The bulk of the plot revolves around a new system put in place that digitizes monsters and items from the previous games into C.A.R.D.S. which stands for “compressed alternate reality data”. Both the Hunters and Arkz fights using these cards. The plot itself is told through static image cut-scenes which had a tendency to bore me upon first watch. I didn’t find them to be that drastically entertaining and I couldn’t get invested in the primary characters due to them being stereotypes. There wasn’t a single character who’s name I could recall after playing through the game. I had to look up online what their names are because I completely forgot what they were!

Gameplay

The most interesting part of PSO Episode III is its gameplay. Unlike previous games in the series (Which were action RPGs) this game is a strategy-based card-game. You build a deck of cards in the game and gain cards by completing missions which awards you with booster packs. The mechanics of this game take a while to get a hold of. Both Arkz and the Hunters  use C.A.R.D.S. You are tasked with rolling some dice at the start of each match. This determines how many “Action Points” (or AP) you will have each match. You rely on these action points for several things such as summoning new monsters or equipping new items to moving your character across the battlefield or using special attack cards. There is also HP which acts as your character’s health bar. In similar games of this nature, if you drop to 0 hot points you lose. The system, while being a bit convoluted at first, is actually quite fun to use. It’s fun toying with deck combinations and trying to find the right balance of cards to use.

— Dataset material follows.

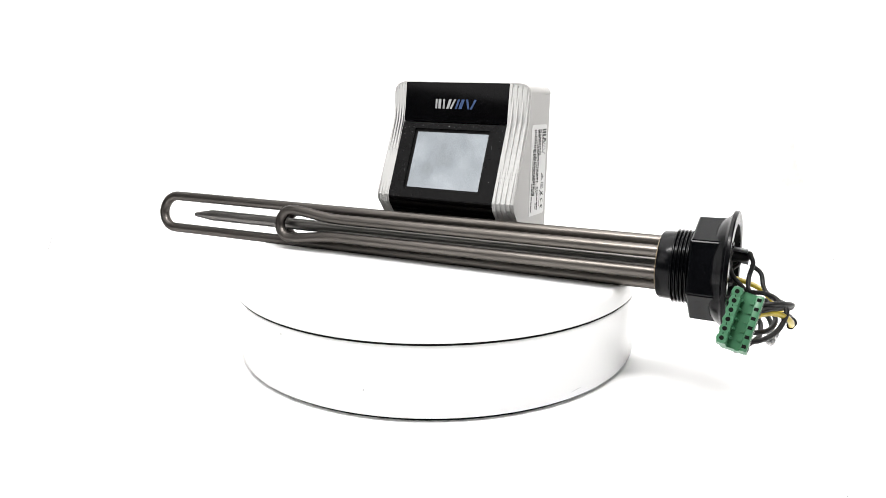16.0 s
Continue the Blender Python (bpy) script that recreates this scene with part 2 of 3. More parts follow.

While both Arkz and the Hunters play similar to one another, there is a great difference between how they play. Arkz summon monsters to aid them in battle. This allows Arkz to send their monsters to attack their enemies and control the battlefield. The main weakness of Arkz is that players have to manage both their character and their monsters. The Hunters play differently and use cards to summon items and weapons. These items act as protection but also stat boosters for those characters. If an item gets destroyed, the Hunter takes 1 hit point of damage. A hunter can always summon more items, but if he gets attacked with no items equipped then he will take an extreme amount of direct damage.

You can also create a character using the character creation from the past game. Unfortunately, character creation is pointless this time around. You see, you are a “commander” which means you don’t actually take part in battles. You select one of the game’s 24 characters to represent you in the combat section. Your custom character is entirely pointless, only good for running around the station and structuring card decks. That’s it! This always annoyed me, especially because it renders the character creation almost entirely pointless.

Worse than the pointless character creation system is the way the missions handle difficulty. You see, a lot of times it seems like the enemy CPU rarely makes mistakes. If you aren’t careful, they can easily corner you and wipe out on the later missions. The bosses are worse as a lot of them just break the rules or have unfair stat advantages. Sure, the Phantasy Star series always had the occasional hard-as-nails boss fight with each game. However, almost every boss in this game is a chore to get through, especially if you don’t have the right cards. All in all, I found myself rather mixed on the gameplay. It was fun, but there were annoyances with how certain features were implemented that kept me from fully enjoying it.

Visual Stimuli

PSO Episode III uses the exact same graphics engine as the last game. You can tell since the models are starting to look even more dated at this point. It isn’t the worst though and it isn’t really a pain to look at either. It gets the job done and looks nice enough. The music is still pretty good even though a lot of it is recycled from the last game. The hand-drawn stills that appear as the game’s cutscenes look great. It makes me wish they were animated due to how amazing the artwork on them were! The character designs I felt were weak though. They just felt like generic templates, kind of like the ones used for side characters in the original game. Aside from that, presentation-wise the game looks well enough and sounds fantastic.

In Summation

This game is okay, but it has a lot of problems that are sometimes annoying to deal with. It’s fun but the graphics could use some work and the missions have a tendency to take a little too long. The game plays completely different from the previous game, which bothered me as a kid but not so much anymore. I still love this game and it has some fun strategy gameplay. The story of this game isn’t the best and kind of forgettable and the game is pretty grind-y. And despite not being able to make my own character, I had a fun time. Despite all that, I can’t say that this game was sweet as syrup. It just lacks so much when compared to the last time. If I had to give it a score, it would be 6.5/10. I only reccomend it if you like trading card games. I can’t reccomend it to Phantasy Star fans though, since it doesn’t play like any other game in the series and feels lacking. Go ahead and give it a shot, it’ll be a fun distraction at least for a few hours or so.